DO ALL OCEANIC PLATEAUS ERUPT AT SPREADING RIDGES?


SAGER, William W., Department of Earth and Atmospheric Sciences, University of Houston, 3507 Cullen Blvd, Houston, TX 77204

Oceanic plateaus are low-slope basaltic mountains that rise several kilometers above the abyssal plains and have broad areas >~105 km2. A widely-accepted hypothesis is that these large igneous provinces (LIPs) are the oceanic equivalent of continental flood basalts, erupted from the massive head of a nascent mantle plume. The result is thought to be an enormous volcano constructed of a vertical stack of long-runout lava flows. Accumulating evidence indicates that many oceanic plateaus record linear magnetic anomalies, a hallmark of seafloor spreading. Long-runout lava flows would destroy this magnetic character, so these plateaus must be formed via lava flows and intrusions constrained near the spreading ridge axis in a process akin to seafloor spreading, but forming thick crust. A notable example of a plateau with linear magnetic anomalies is Shatsky Rise, which formed during the Late Jurassic and Early Cretaceous at a triple junction with at least two ridges. Virtually the entirety of the plateau, including the large edifices Tamu and Ori massifs, is characterized by linear magnetic anomalies. Despite the fact that common practice is not to interpret magnetic anomalies over oceanic plateaus (lest the anomalies be contaminated by topography), a number of other oceanic plateaus clearly record linear magnetic anomalies plausibly recorded by seafloor spreading.
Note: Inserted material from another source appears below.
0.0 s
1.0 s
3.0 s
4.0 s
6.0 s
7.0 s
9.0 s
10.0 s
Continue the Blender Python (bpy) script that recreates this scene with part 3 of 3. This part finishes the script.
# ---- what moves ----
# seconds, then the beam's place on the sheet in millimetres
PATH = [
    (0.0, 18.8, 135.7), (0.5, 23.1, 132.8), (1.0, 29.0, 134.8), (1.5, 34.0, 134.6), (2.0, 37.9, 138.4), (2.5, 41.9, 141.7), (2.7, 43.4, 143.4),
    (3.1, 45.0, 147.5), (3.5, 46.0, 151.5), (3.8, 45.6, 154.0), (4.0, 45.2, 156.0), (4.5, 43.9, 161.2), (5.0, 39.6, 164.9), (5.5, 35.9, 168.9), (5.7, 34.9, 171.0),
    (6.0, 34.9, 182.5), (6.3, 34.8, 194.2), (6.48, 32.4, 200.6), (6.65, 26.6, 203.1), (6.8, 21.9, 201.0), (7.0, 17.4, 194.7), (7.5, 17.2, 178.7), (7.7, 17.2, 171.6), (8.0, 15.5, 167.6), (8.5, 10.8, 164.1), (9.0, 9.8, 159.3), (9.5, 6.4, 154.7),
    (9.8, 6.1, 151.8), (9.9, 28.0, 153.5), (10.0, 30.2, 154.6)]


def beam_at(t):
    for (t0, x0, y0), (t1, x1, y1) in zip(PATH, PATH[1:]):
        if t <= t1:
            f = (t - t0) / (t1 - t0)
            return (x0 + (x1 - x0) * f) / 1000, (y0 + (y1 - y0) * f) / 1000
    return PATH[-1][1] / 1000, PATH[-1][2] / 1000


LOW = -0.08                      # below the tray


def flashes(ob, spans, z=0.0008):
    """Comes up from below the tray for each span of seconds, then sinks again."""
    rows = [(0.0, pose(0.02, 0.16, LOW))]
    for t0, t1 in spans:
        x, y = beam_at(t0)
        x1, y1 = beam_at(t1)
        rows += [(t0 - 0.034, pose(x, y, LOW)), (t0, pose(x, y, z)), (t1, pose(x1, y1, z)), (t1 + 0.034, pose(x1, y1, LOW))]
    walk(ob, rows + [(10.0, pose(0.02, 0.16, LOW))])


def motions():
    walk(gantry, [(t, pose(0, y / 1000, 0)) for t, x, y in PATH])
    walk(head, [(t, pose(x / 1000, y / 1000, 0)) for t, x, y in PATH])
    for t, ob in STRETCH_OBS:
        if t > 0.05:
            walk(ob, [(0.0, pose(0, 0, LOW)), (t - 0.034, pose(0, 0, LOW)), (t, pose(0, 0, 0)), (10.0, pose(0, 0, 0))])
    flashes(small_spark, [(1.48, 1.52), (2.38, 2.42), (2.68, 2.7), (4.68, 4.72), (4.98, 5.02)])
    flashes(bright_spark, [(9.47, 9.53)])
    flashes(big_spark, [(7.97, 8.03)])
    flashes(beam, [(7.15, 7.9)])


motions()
This list includes Rio Grande Rise, Valdivia Bank (a part of Walvis Ridge), and the Azores plateau in the Atlantic Ocean and Joey and Roo Rises in the Indian Ocean. Many others, including the enormous Ontong Java Nui complex (Ontong Java, Manihiki, Hikurangi plateaus), likely formed at spreading ridges. Here I examine the list of oceanic plateau LIPs compiled by Coffin and Eldholm (Reviews of Geophysics, v. 32, 1994, p. 1-36) to see if any were clearly not formed at a spreading ridge. For many, this connection cannot be pinned down, but there is yet no convincing example of one formed off-ridge. The implication is that oceanic plateaus are a product of seafloor spreading.